#### TASK REQUIREMENTS
Repeat what the lines below say, word for word, and skip every image.

#### GIVEN DATA
►

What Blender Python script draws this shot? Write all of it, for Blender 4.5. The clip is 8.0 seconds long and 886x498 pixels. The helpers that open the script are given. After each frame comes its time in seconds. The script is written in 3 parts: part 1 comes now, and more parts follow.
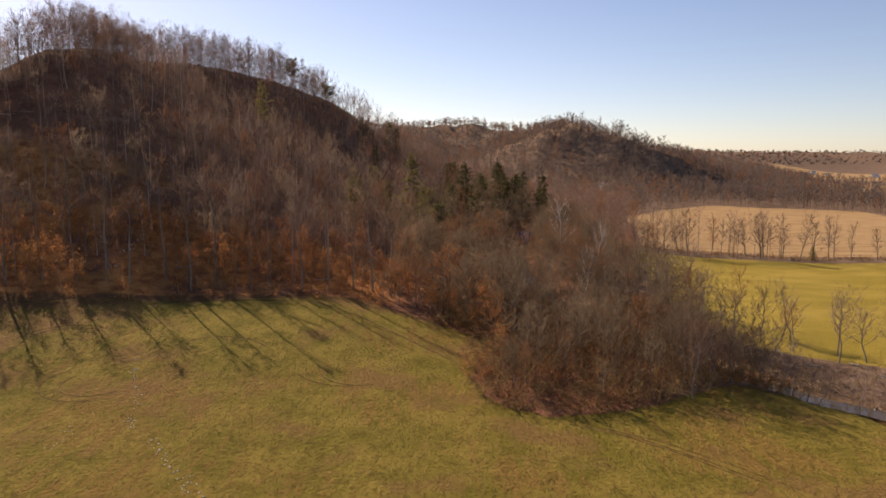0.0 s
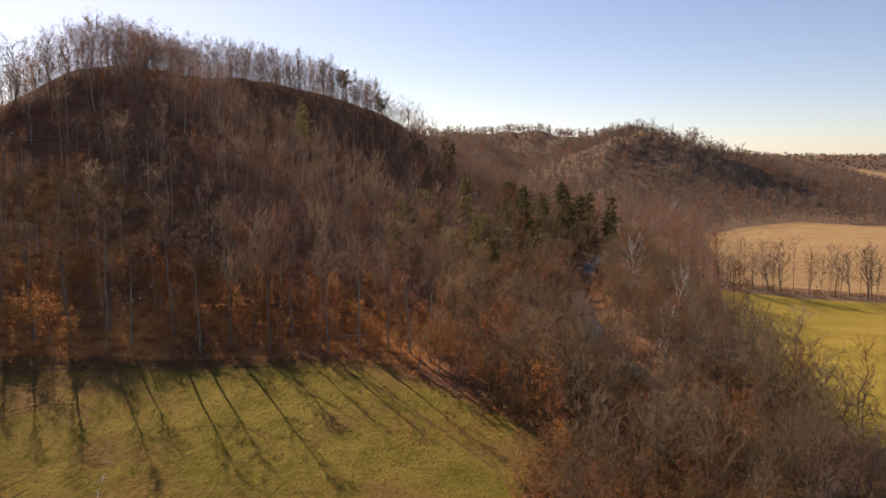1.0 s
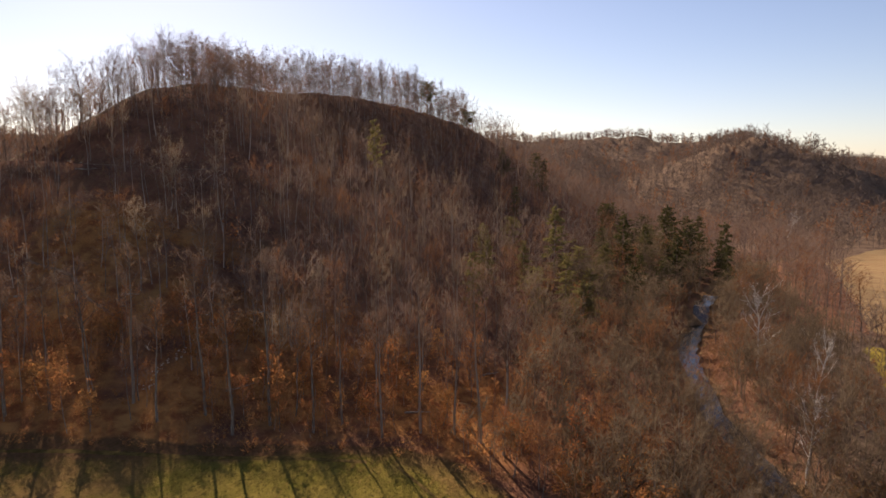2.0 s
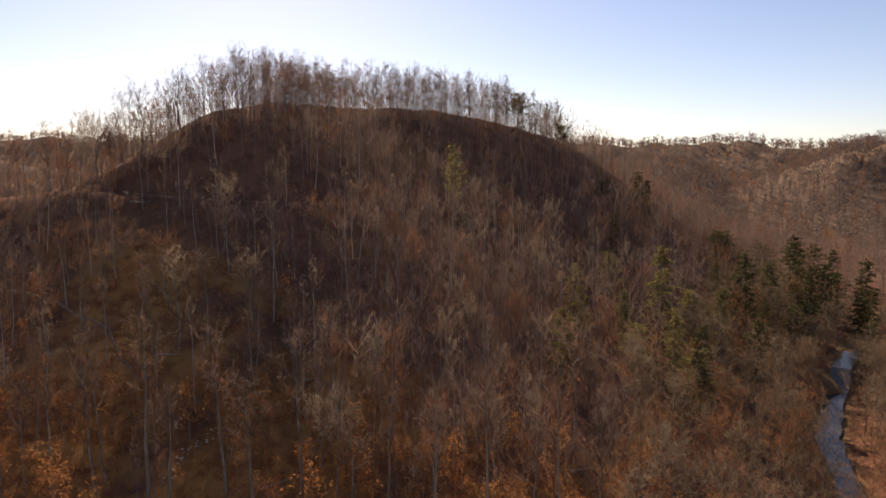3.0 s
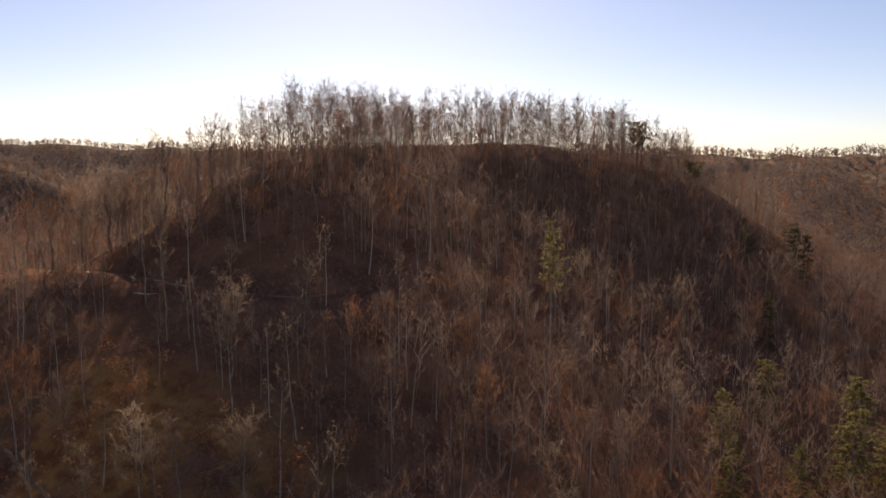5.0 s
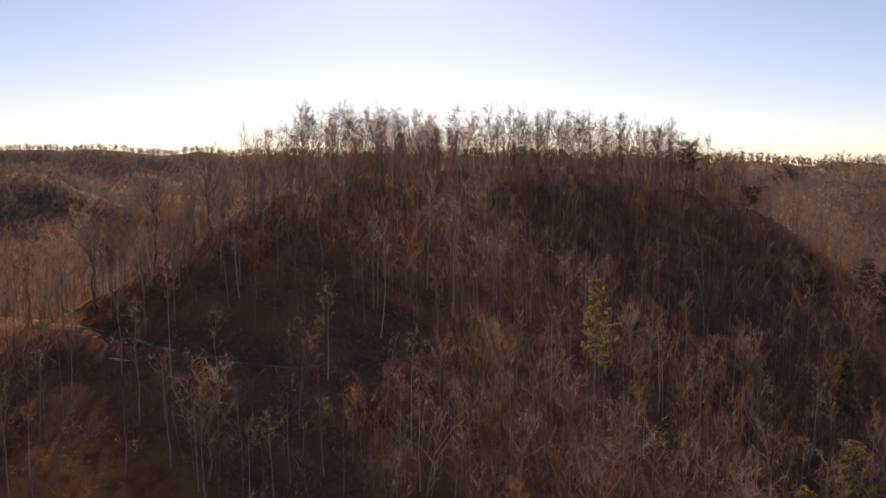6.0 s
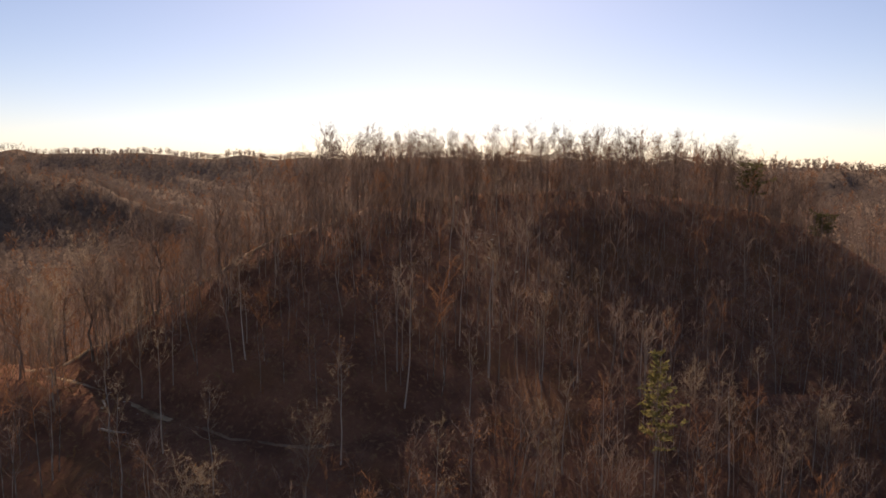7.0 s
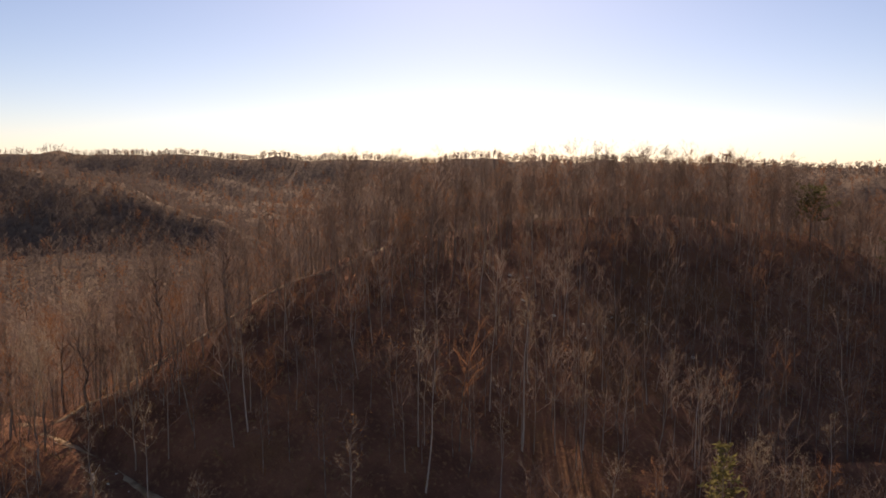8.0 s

◄

#### TASK RESULT
What Blender Python script draws this shot? Write all of it, for Blender 4.5. The clip is 8.0 seconds long and 886x498 pixels. The helpers that open the script are given. After each frame comes its time in seconds. The script is written in 3 parts: part 1 comes now, and more parts follow.
0.0 s
1.0 s
2.0 s
3.0 s
5.0 s
6.0 s
7.0 s
8.0 s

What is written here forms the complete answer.